Raw records

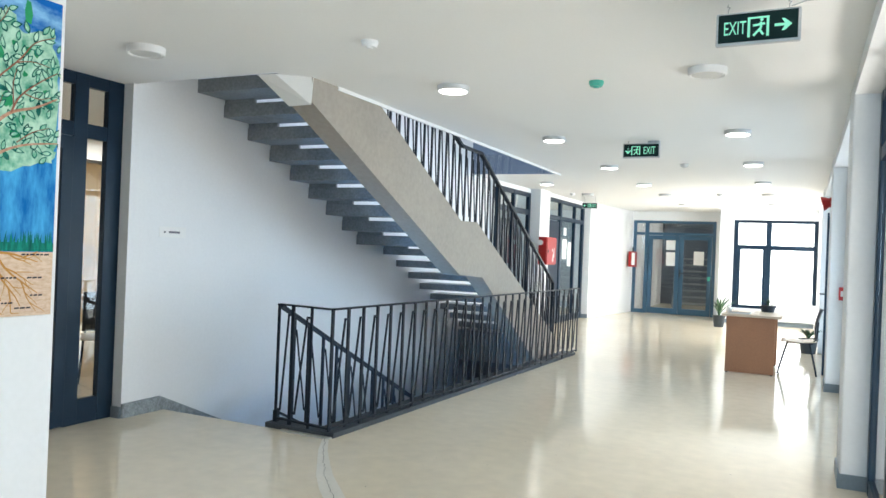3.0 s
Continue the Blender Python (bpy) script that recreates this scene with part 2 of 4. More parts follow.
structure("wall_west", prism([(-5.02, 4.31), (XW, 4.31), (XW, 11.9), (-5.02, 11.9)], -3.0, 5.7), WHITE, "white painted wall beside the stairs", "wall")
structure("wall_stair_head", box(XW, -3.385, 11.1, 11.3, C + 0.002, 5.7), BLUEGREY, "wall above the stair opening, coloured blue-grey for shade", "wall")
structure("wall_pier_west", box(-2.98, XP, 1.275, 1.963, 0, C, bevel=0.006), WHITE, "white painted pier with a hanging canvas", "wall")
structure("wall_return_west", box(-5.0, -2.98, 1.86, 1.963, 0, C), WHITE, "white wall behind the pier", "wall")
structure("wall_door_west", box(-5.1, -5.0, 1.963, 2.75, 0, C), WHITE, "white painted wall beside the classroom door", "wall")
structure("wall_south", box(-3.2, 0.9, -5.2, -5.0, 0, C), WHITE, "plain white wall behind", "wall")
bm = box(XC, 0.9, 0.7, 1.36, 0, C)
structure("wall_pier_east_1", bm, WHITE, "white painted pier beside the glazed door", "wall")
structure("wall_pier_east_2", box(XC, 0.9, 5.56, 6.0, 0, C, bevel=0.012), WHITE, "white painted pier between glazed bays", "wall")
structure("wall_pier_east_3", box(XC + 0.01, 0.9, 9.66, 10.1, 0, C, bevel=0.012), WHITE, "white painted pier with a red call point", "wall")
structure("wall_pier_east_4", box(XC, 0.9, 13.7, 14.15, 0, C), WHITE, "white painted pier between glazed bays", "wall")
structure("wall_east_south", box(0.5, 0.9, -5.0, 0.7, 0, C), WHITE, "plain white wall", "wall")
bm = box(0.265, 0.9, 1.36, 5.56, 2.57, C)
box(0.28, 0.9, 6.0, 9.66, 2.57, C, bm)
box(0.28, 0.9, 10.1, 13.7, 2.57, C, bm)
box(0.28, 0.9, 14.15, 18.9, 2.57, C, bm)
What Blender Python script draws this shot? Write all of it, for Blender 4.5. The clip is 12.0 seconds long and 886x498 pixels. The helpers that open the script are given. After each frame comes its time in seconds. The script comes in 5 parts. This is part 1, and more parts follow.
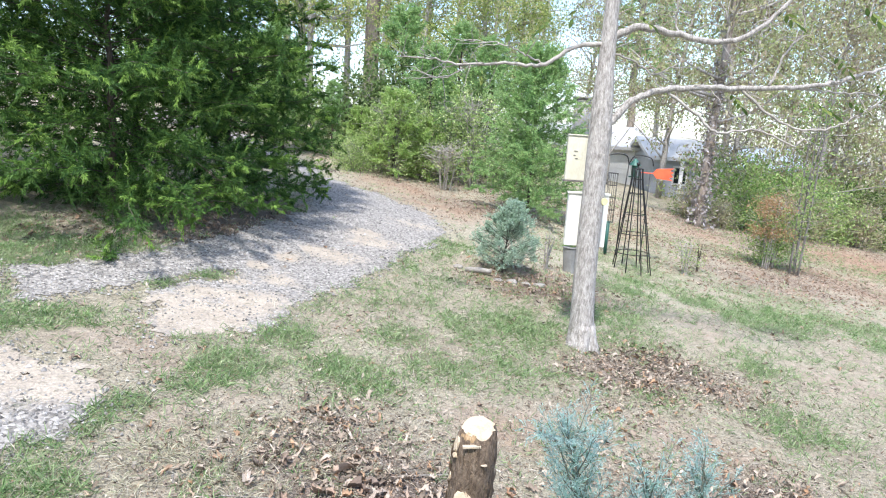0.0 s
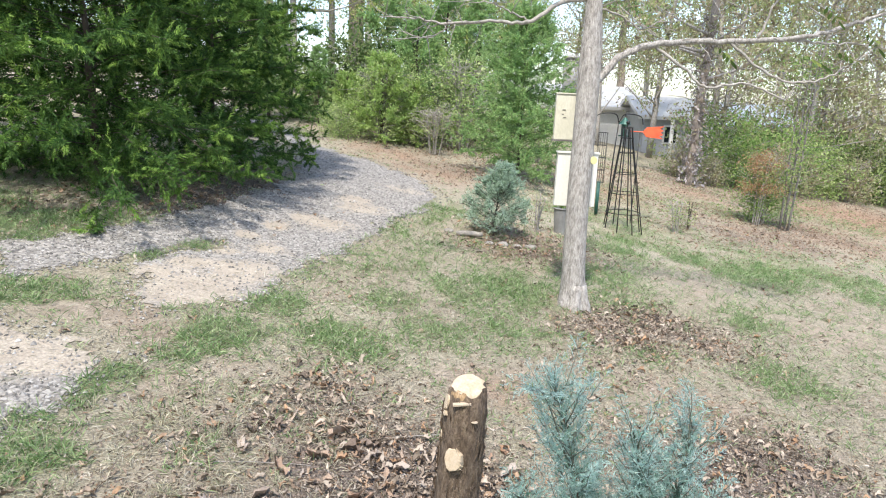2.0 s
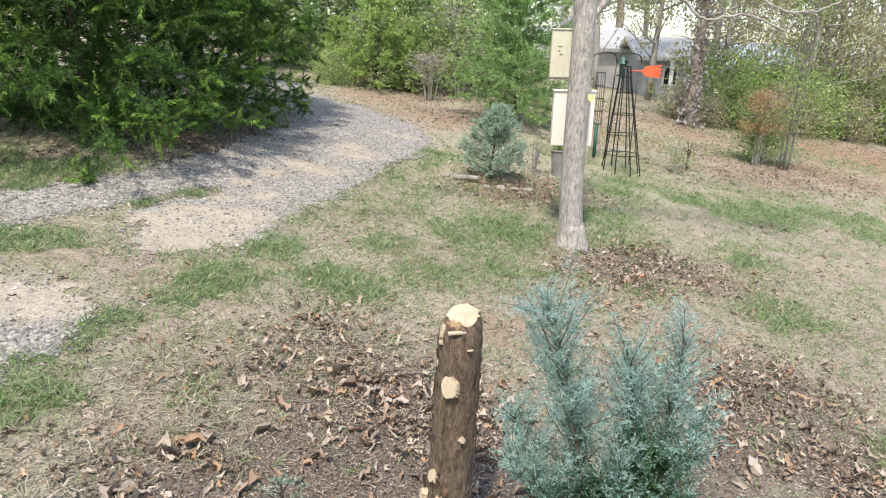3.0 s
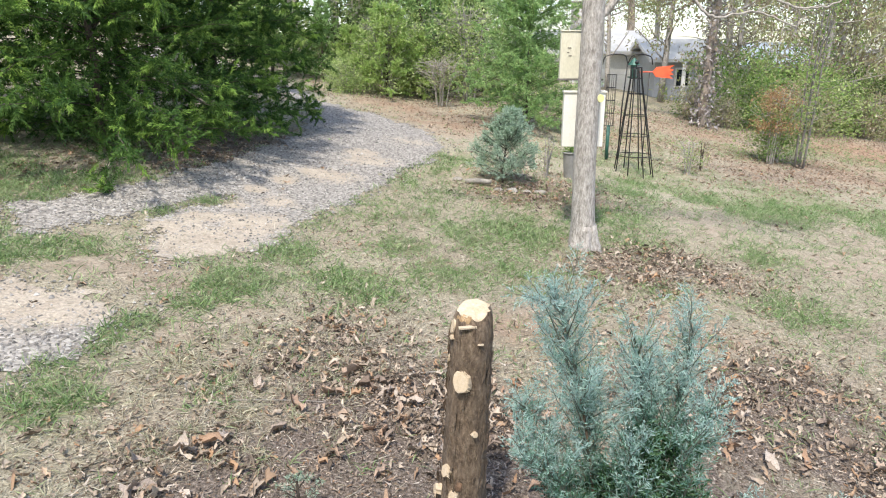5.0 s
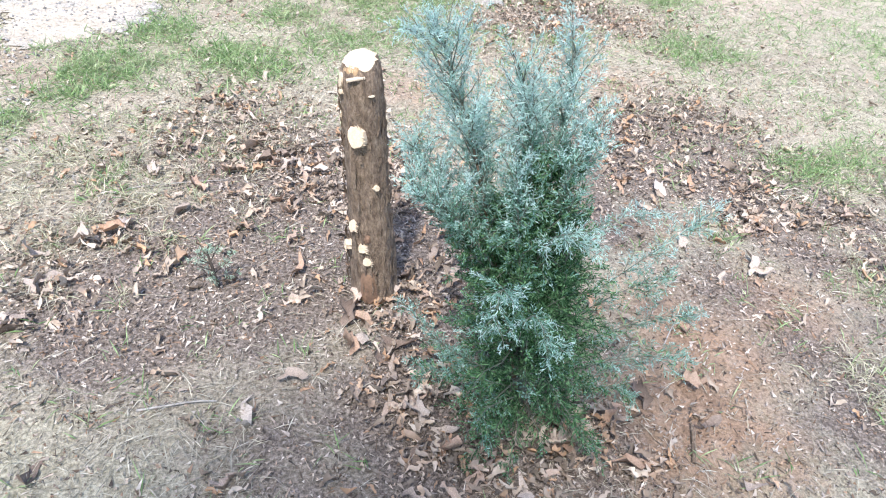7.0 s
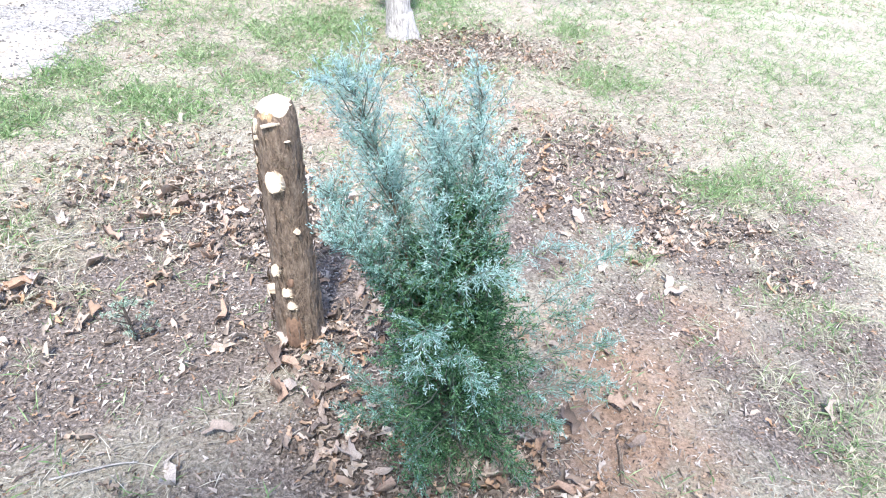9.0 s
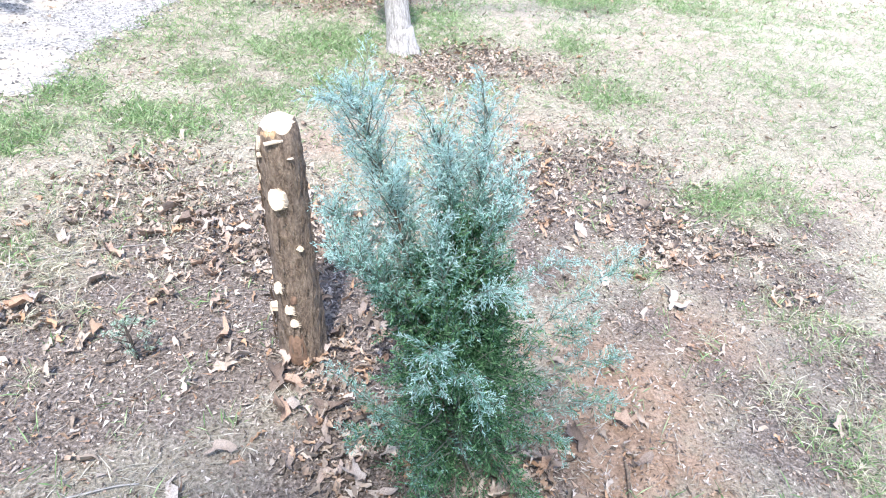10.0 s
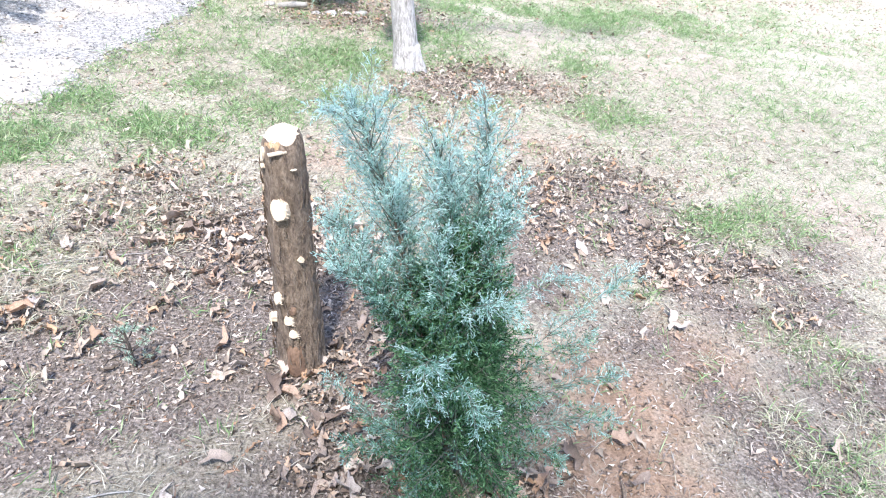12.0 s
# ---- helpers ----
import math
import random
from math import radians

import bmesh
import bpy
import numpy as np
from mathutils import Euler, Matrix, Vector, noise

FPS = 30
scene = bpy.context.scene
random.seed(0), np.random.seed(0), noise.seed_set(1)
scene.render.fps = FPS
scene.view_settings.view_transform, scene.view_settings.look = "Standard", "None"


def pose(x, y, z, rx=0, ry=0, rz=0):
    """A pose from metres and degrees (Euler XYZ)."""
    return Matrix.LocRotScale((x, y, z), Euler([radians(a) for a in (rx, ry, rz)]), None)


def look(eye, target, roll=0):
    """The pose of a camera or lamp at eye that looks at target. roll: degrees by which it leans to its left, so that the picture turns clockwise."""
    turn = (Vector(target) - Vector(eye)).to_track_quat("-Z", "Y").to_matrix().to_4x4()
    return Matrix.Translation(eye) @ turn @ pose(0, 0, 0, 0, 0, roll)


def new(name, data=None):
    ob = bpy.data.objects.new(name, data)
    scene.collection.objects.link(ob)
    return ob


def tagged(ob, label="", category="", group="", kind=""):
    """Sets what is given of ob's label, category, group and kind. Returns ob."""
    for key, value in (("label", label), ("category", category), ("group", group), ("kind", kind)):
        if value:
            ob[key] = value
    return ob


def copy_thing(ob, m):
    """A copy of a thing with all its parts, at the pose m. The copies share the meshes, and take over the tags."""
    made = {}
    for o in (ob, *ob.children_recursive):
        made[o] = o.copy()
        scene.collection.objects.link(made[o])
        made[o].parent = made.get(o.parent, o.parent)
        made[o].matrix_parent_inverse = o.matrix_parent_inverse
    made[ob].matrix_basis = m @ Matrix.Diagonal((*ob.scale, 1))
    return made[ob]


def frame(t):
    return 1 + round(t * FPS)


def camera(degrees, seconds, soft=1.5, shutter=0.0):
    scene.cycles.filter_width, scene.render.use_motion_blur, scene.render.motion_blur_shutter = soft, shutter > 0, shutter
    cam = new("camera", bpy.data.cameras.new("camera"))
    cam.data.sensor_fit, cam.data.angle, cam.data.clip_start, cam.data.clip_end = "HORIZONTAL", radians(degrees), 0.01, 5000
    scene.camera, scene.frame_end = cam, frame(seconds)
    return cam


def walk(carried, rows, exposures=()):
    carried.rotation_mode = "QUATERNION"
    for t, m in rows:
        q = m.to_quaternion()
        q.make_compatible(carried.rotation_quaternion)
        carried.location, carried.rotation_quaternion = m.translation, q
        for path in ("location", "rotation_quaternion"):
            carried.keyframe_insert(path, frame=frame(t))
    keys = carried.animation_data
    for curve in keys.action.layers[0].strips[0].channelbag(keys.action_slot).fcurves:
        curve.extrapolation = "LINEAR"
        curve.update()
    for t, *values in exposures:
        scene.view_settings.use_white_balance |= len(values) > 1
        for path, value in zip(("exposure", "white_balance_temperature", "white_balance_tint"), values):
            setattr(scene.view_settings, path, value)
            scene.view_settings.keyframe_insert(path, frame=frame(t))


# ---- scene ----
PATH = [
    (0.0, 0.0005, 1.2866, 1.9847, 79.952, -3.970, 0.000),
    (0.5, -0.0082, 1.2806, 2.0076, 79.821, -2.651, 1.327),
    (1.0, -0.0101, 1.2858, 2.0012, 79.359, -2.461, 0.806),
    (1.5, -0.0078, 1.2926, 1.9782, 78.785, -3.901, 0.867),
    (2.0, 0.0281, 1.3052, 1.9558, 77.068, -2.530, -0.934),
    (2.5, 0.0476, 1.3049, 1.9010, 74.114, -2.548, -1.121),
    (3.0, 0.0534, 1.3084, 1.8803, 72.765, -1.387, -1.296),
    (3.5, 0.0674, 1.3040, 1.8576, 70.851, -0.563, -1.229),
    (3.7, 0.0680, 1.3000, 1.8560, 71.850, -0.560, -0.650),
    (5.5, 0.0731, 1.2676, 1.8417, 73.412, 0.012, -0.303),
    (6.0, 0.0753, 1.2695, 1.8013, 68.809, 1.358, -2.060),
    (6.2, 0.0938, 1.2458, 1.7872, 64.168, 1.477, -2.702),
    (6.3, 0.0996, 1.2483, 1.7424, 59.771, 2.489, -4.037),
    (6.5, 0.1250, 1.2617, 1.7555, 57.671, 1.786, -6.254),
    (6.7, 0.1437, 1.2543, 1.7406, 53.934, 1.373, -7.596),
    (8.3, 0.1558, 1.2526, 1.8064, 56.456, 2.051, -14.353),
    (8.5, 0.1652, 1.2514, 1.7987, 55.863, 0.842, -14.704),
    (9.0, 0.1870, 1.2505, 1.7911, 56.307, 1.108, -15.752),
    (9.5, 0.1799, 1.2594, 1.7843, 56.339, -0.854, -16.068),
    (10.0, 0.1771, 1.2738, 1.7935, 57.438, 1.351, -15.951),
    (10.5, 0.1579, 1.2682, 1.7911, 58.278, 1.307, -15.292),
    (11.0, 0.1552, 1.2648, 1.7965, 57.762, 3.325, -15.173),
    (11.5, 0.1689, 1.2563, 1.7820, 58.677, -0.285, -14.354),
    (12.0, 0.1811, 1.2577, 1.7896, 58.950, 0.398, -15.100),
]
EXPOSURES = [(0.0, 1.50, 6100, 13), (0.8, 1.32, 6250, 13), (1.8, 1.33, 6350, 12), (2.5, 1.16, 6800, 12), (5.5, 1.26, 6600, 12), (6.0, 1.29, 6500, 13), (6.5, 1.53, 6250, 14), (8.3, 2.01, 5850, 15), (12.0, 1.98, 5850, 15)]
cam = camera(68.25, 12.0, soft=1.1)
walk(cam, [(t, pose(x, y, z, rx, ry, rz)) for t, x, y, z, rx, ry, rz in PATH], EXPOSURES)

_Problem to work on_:
Determine how many lines of the data contain "given" and give nothing but that number.

_Full solution_:
2